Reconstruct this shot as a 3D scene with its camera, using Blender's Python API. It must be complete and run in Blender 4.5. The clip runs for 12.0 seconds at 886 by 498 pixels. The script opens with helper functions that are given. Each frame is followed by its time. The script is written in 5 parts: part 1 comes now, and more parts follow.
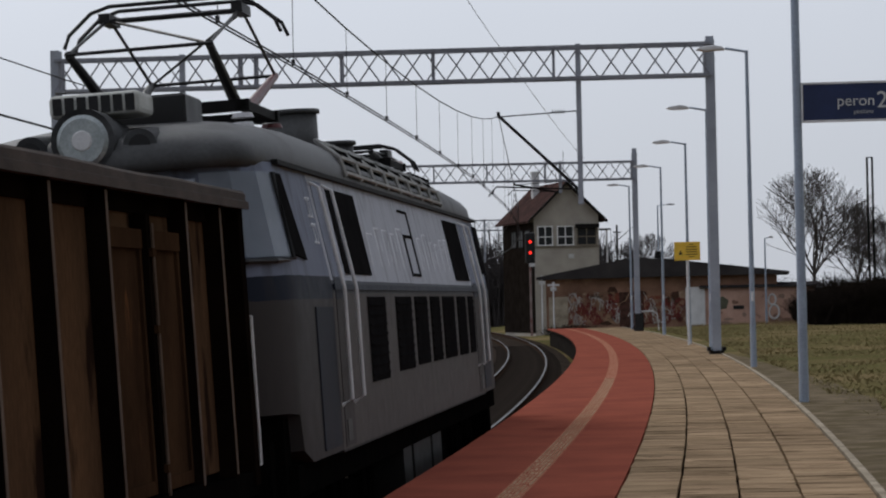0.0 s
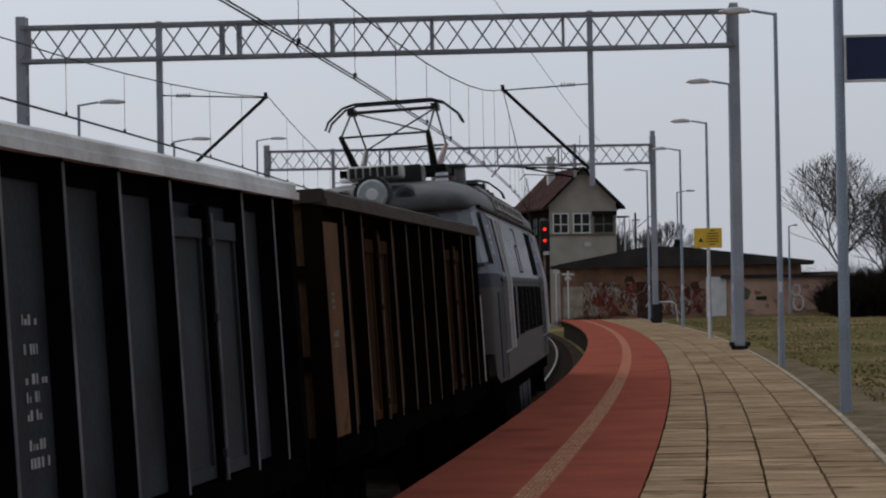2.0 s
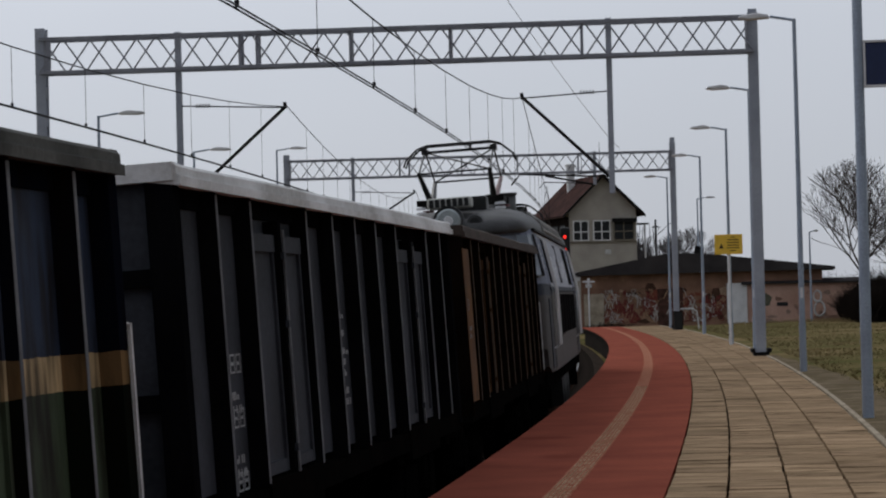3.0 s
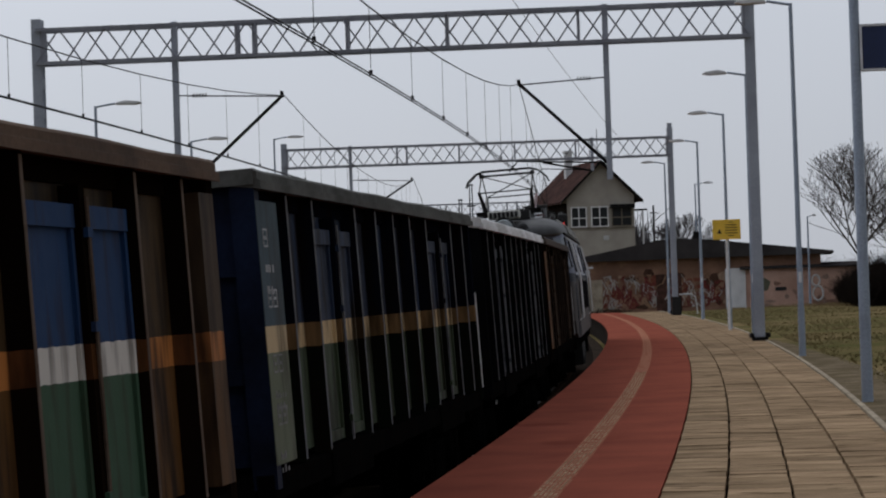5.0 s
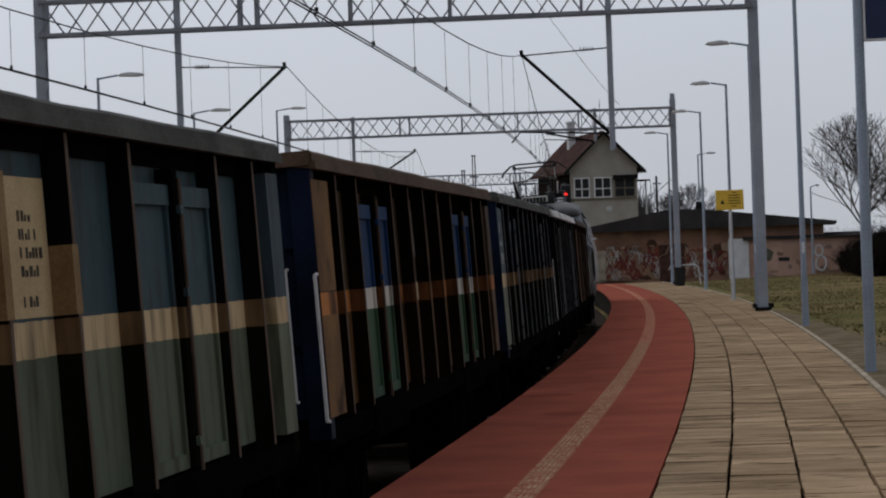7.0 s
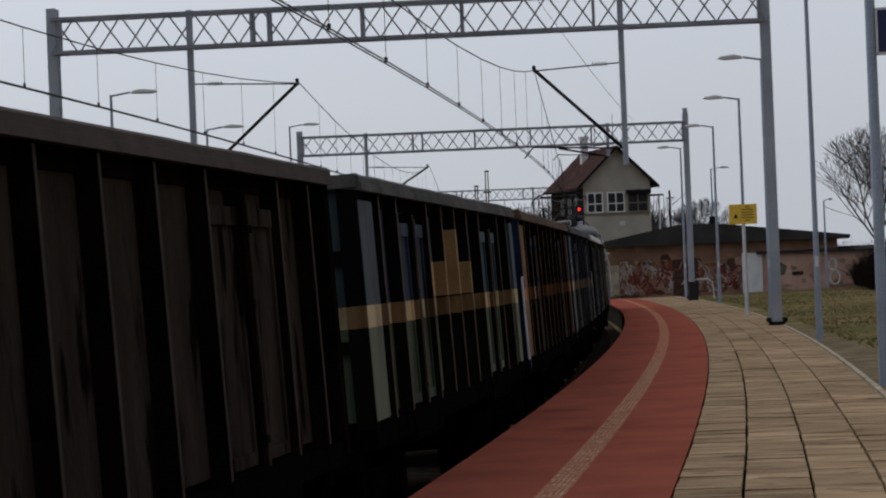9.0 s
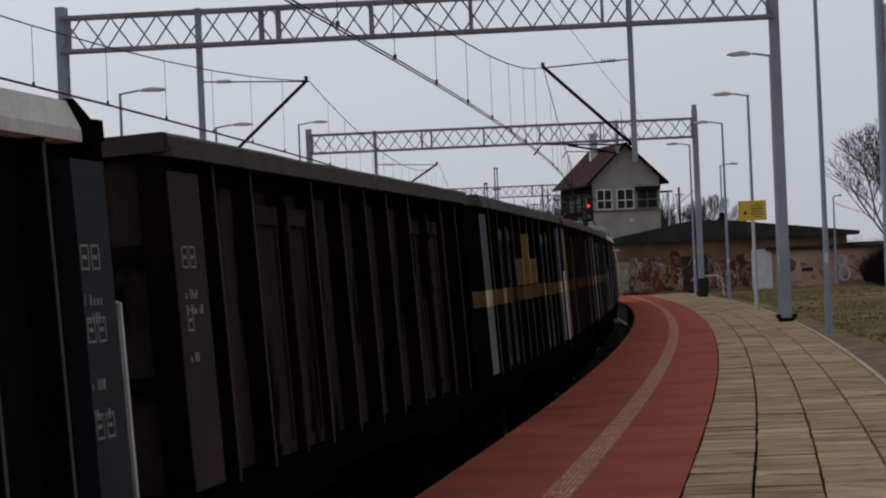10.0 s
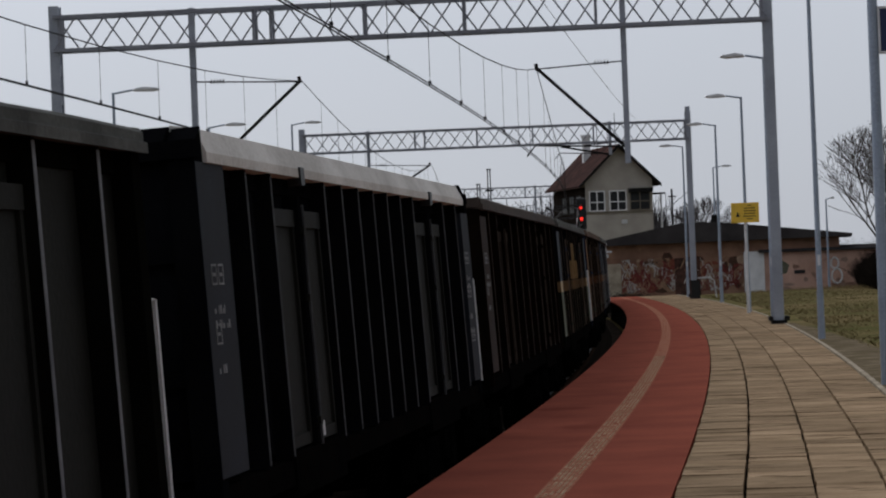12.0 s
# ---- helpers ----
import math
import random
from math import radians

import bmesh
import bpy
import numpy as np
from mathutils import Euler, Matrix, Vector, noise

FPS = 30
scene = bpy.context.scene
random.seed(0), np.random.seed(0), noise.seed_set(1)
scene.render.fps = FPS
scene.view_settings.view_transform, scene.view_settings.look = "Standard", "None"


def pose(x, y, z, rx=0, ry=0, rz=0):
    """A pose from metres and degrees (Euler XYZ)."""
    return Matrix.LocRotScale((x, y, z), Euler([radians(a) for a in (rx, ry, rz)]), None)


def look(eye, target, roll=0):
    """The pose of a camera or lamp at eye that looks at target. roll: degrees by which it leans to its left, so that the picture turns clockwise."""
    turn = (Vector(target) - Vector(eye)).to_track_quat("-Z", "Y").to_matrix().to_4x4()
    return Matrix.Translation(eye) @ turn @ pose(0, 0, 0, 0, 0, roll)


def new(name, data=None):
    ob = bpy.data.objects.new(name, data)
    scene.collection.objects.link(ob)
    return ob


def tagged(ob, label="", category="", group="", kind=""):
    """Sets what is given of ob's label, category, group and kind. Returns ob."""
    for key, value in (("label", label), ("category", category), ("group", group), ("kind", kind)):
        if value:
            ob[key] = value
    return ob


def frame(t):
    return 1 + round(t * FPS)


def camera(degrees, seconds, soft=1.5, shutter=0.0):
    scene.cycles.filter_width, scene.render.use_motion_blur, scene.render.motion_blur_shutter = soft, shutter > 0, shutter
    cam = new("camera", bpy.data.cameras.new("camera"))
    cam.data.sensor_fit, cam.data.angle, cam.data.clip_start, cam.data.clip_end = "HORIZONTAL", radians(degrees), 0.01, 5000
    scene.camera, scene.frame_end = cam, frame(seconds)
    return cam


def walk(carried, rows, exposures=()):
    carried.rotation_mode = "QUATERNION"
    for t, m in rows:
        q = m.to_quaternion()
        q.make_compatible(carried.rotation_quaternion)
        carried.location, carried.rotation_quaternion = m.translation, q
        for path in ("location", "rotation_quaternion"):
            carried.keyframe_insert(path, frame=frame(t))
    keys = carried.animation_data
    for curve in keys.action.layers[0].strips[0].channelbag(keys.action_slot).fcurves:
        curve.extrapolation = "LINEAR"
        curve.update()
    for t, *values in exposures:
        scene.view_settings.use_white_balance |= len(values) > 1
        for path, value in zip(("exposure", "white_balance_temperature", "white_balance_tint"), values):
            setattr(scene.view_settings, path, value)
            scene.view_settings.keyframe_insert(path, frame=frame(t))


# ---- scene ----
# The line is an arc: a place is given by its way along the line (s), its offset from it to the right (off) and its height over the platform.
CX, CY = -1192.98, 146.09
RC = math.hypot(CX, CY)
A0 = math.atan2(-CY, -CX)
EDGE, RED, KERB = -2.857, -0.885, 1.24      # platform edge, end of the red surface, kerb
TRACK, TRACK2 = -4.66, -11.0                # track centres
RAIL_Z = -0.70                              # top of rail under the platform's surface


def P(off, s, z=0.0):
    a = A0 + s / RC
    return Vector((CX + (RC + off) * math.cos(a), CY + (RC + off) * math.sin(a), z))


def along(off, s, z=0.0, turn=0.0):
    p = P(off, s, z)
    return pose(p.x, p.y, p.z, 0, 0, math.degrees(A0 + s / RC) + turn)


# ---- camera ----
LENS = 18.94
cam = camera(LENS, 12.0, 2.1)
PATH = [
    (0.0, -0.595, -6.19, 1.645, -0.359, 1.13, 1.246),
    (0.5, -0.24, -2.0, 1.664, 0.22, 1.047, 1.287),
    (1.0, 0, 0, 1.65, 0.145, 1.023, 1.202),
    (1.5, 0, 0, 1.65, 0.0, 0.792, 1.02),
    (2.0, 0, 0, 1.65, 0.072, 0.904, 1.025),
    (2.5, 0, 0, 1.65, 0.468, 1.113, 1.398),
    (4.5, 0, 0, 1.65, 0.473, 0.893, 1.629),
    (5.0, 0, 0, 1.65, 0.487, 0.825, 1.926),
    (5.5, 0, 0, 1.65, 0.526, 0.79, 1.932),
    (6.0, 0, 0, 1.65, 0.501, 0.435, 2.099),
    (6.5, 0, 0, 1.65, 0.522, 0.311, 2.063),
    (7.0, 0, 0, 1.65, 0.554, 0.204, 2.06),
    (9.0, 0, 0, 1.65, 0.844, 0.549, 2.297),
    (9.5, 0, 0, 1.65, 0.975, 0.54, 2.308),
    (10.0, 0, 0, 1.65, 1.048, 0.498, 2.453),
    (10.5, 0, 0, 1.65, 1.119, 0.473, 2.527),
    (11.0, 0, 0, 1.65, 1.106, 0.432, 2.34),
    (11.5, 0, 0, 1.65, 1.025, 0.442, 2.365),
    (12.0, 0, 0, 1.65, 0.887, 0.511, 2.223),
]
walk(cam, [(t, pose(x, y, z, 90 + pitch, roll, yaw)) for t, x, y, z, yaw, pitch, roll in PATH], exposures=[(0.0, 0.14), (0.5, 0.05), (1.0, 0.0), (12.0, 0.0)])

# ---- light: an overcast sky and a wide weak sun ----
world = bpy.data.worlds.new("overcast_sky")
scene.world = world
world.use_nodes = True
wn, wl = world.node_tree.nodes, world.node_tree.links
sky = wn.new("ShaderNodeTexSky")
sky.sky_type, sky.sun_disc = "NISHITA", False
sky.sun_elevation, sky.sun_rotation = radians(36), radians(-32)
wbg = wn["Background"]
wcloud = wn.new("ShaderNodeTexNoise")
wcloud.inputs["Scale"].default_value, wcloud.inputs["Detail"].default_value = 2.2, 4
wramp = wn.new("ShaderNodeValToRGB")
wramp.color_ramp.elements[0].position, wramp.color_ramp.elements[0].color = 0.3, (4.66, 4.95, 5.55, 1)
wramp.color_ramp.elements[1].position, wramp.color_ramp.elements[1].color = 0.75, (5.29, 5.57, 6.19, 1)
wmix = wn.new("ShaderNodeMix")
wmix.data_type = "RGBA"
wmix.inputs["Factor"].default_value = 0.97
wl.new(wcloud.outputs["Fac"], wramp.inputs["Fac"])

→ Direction
Go through the lines above. Select every one that has the string "target".

→ Written reply
def look(eye, target, roll=0):
    """The pose of a camera or lamp at eye that looks at target. roll: degrees by which it leans to its left, so that the picture turns clockwise."""
    turn = (Vector(target) - Vector(eye)).to_track_quat("-Z", "Y").to_matrix().to_4x4()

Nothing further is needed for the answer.